## Start DATASET CONTENT

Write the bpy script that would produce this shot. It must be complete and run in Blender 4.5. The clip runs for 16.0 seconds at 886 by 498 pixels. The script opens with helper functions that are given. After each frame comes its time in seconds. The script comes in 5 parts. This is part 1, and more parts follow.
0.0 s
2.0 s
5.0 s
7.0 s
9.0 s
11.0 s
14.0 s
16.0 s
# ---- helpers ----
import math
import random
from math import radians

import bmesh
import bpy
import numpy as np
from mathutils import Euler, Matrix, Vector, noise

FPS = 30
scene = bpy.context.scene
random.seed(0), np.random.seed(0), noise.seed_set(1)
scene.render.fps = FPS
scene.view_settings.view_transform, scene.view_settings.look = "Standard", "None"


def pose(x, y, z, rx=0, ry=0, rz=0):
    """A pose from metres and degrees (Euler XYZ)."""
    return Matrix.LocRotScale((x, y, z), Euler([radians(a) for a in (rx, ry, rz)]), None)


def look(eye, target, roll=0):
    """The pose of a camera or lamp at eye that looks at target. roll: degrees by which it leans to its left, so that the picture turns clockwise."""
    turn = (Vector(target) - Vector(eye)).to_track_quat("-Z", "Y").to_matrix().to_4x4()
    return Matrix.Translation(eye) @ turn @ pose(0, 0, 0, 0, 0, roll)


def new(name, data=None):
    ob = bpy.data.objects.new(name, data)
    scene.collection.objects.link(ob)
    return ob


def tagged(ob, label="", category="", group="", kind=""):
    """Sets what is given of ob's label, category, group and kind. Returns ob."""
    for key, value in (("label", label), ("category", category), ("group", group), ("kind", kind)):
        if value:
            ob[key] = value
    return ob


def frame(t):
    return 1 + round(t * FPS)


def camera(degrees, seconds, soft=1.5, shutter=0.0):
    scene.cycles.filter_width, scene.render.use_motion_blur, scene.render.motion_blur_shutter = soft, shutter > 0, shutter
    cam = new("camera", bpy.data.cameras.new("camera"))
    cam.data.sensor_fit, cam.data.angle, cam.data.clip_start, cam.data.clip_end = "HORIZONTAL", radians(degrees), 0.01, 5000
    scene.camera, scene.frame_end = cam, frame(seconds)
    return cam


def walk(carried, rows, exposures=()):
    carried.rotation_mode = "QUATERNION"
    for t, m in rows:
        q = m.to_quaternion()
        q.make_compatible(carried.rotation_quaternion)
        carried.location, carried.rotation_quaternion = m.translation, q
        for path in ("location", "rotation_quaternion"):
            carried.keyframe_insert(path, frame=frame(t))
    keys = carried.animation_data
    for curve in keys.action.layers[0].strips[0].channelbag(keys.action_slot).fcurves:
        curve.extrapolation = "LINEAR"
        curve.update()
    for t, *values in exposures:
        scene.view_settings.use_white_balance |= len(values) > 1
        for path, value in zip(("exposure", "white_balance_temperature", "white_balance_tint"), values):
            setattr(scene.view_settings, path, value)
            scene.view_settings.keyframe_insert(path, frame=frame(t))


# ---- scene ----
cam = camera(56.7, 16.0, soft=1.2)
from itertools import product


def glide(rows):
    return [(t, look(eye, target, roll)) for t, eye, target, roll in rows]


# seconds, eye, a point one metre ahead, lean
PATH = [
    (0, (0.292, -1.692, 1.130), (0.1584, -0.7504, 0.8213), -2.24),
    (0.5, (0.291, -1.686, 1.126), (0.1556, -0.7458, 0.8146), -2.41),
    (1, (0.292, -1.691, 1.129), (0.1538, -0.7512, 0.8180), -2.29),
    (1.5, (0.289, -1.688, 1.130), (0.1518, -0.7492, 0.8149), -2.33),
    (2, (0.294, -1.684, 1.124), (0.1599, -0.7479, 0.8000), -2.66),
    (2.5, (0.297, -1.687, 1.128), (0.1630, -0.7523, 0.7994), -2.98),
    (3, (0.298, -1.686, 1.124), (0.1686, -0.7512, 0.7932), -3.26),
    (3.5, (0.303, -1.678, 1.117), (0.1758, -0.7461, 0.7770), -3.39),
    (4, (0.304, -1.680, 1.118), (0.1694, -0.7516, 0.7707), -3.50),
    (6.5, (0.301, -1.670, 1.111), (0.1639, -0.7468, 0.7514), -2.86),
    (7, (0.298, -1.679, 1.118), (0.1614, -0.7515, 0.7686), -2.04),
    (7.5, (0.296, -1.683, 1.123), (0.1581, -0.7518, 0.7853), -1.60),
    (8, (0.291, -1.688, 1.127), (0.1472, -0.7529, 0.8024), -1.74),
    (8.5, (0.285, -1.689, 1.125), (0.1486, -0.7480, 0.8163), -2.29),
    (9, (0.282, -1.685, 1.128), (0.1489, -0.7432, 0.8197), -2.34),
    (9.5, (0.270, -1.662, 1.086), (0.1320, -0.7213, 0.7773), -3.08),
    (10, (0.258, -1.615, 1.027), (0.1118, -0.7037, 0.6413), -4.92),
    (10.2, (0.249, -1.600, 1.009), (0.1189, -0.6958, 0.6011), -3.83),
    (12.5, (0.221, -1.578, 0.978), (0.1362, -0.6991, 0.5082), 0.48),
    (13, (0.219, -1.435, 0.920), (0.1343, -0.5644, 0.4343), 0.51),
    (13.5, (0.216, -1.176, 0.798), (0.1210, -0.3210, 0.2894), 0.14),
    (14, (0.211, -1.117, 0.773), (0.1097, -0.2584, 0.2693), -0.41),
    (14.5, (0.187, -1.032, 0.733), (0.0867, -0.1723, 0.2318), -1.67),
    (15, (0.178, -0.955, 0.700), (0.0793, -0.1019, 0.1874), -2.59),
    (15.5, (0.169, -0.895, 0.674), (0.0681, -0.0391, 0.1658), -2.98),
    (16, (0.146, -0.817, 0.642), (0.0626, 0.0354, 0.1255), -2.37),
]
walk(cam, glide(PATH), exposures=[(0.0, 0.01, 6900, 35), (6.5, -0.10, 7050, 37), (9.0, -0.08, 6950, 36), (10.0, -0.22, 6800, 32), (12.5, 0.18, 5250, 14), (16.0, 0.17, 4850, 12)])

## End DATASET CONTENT

TASK BRIEF: Extract each line of the listing above, copying it word for word.

WORKED ANSWER:
Write the bpy script that would produce this shot. It must be complete and run in Blender 4.5. The clip runs for 16.0 seconds at 886 by 498 pixels. The script opens with helper functions that are given. After each frame comes its time in seconds. The script comes in 5 parts. This is part 1, and more parts follow.
0.0 s
2.0 s
5.0 s
7.0 s
9.0 s
11.0 s
14.0 s
16.0 s
# ---- helpers ----
import math
import random
from math import radians

import bmesh
import bpy
import numpy as np
from mathutils import Euler, Matrix, Vector, noise

FPS = 30
scene = bpy.context.scene
random.seed(0), np.random.seed(0), noise.seed_set(1)
scene.render.fps = FPS
scene.view_settings.view_transform, scene.view_settings.look = "Standard", "None"


def pose(x, y, z, rx=0, ry=0, rz=0):
    """A pose from metres and degrees (Euler XYZ)."""
    return Matrix.LocRotScale((x, y, z), Euler([radians(a) for a in (rx, ry, rz)]), None)


def look(eye, target, roll=0):
    """The pose of a camera or lamp at eye that looks at target. roll: degrees by which it leans to its left, so that the picture turns clockwise."""
    turn = (Vector(target) - Vector(eye)).to_track_quat("-Z", "Y").to_matrix().to_4x4()
    return Matrix.Translation(eye) @ turn @ pose(0, 0, 0, 0, 0, roll)


def new(name, data=None):
    ob = bpy.data.objects.new(name, data)
    scene.collection.objects.link(ob)
    return ob


def tagged(ob, label="", category="", group="", kind=""):
    """Sets what is given of ob's label, category, group and kind. Returns ob."""
    for key, value in (("label", label), ("category", category), ("group", group), ("kind", kind)):
        if value:
            ob[key] = value
    return ob


def frame(t):
    return 1 + round(t * FPS)


def camera(degrees, seconds, soft=1.5, shutter=0.0):
    scene.cycles.filter_width, scene.render.use_motion_blur, scene.render.motion_blur_shutter = soft, shutter > 0, shutter
    cam = new("camera", bpy.data.cameras.new("camera"))
    cam.data.sensor_fit, cam.data.angle, cam.data.clip_start, cam.data.clip_end = "HORIZONTAL", radians(degrees), 0.01, 5000
    scene.camera, scene.frame_end = cam, frame(seconds)
    return cam


def walk(carried, rows, exposures=()):
    carried.rotation_mode = "QUATERNION"
    for t, m in rows:
        q = m.to_quaternion()
        q.make_compatible(carried.rotation_quaternion)
        carried.location, carried.rotation_quaternion = m.translation, q
        for path in ("location", "rotation_quaternion"):
            carried.keyframe_insert(path, frame=frame(t))
    keys = carried.animation_data
    for curve in keys.action.layers[0].strips[0].channelbag(keys.action_slot).fcurves:
        curve.extrapolation = "LINEAR"
        curve.update()
    for t, *values in exposures:
        scene.view_settings.use_white_balance |= len(values) > 1
        for path, value in zip(("exposure", "white_balance_temperature", "white_balance_tint"), values):
            setattr(scene.view_settings, path, value)
            scene.view_settings.keyframe_insert(path, frame=frame(t))


# ---- scene ----
cam = camera(56.7, 16.0, soft=1.2)
from itertools import product


def glide(rows):
    return [(t, look(eye, target, roll)) for t, eye, target, roll in rows]


# seconds, eye, a point one metre ahead, lean
PATH = [
    (0, (0.292, -1.692, 1.130), (0.1584, -0.7504, 0.8213), -2.24),
    (0.5, (0.291, -1.686, 1.126), (0.1556, -0.7458, 0.8146), -2.41),
    (1, (0.292, -1.691, 1.129), (0.1538, -0.7512, 0.8180), -2.29),
    (1.5, (0.289, -1.688, 1.130), (0.1518, -0.7492, 0.8149), -2.33),
    (2, (0.294, -1.684, 1.124), (0.1599, -0.7479, 0.8000), -2.66),
    (2.5, (0.297, -1.687, 1.128), (0.1630, -0.7523, 0.7994), -2.98),
    (3, (0.298, -1.686, 1.124), (0.1686, -0.7512, 0.7932), -3.26),
    (3.5, (0.303, -1.678, 1.117), (0.1758, -0.7461, 0.7770), -3.39),
    (4, (0.304, -1.680, 1.118), (0.1694, -0.7516, 0.7707), -3.50),
    (6.5, (0.301, -1.670, 1.111), (0.1639, -0.7468, 0.7514), -2.86),
    (7, (0.298, -1.679, 1.118), (0.1614, -0.7515, 0.7686), -2.04),
    (7.5, (0.296, -1.683, 1.123), (0.1581, -0.7518, 0.7853), -1.60),
    (8, (0.291, -1.688, 1.127), (0.1472, -0.7529, 0.8024), -1.74),
    (8.5, (0.285, -1.689, 1.125), (0.1486, -0.7480, 0.8163), -2.29),
    (9, (0.282, -1.685, 1.128), (0.1489, -0.7432, 0.8197), -2.34),
    (9.5, (0.270, -1.662, 1.086), (0.1320, -0.7213, 0.7773), -3.08),
    (10, (0.258, -1.615, 1.027), (0.1118, -0.7037, 0.6413), -4.92),
    (10.2, (0.249, -1.600, 1.009), (0.1189, -0.6958, 0.6011), -3.83),
    (12.5, (0.221, -1.578, 0.978), (0.1362, -0.6991, 0.5082), 0.48),
    (13, (0.219, -1.435, 0.920), (0.1343, -0.5644, 0.4343), 0.51),
    (13.5, (0.216, -1.176, 0.798), (0.1210, -0.3210, 0.2894), 0.14),
    (14, (0.211, -1.117, 0.773), (0.1097, -0.2584, 0.2693), -0.41),
    (14.5, (0.187, -1.032, 0.733), (0.0867, -0.1723, 0.2318), -1.67),
    (15, (0.178, -0.955, 0.700), (0.0793, -0.1019, 0.1874), -2.59),
    (15.5, (0.169, -0.895, 0.674), (0.0681, -0.0391, 0.1658), -2.98),
    (16, (0.146, -0.817, 0.642), (0.0626, 0.0354, 0.1255), -2.37),
]
walk(cam, glide(PATH), exposures=[(0.0, 0.01, 6900, 35), (6.5, -0.10, 7050, 37), (9.0, -0.08, 6950, 36), (10.0, -0.22, 6800, 32), (12.5, 0.18, 5250, 14), (16.0, 0.17, 4850, 12)])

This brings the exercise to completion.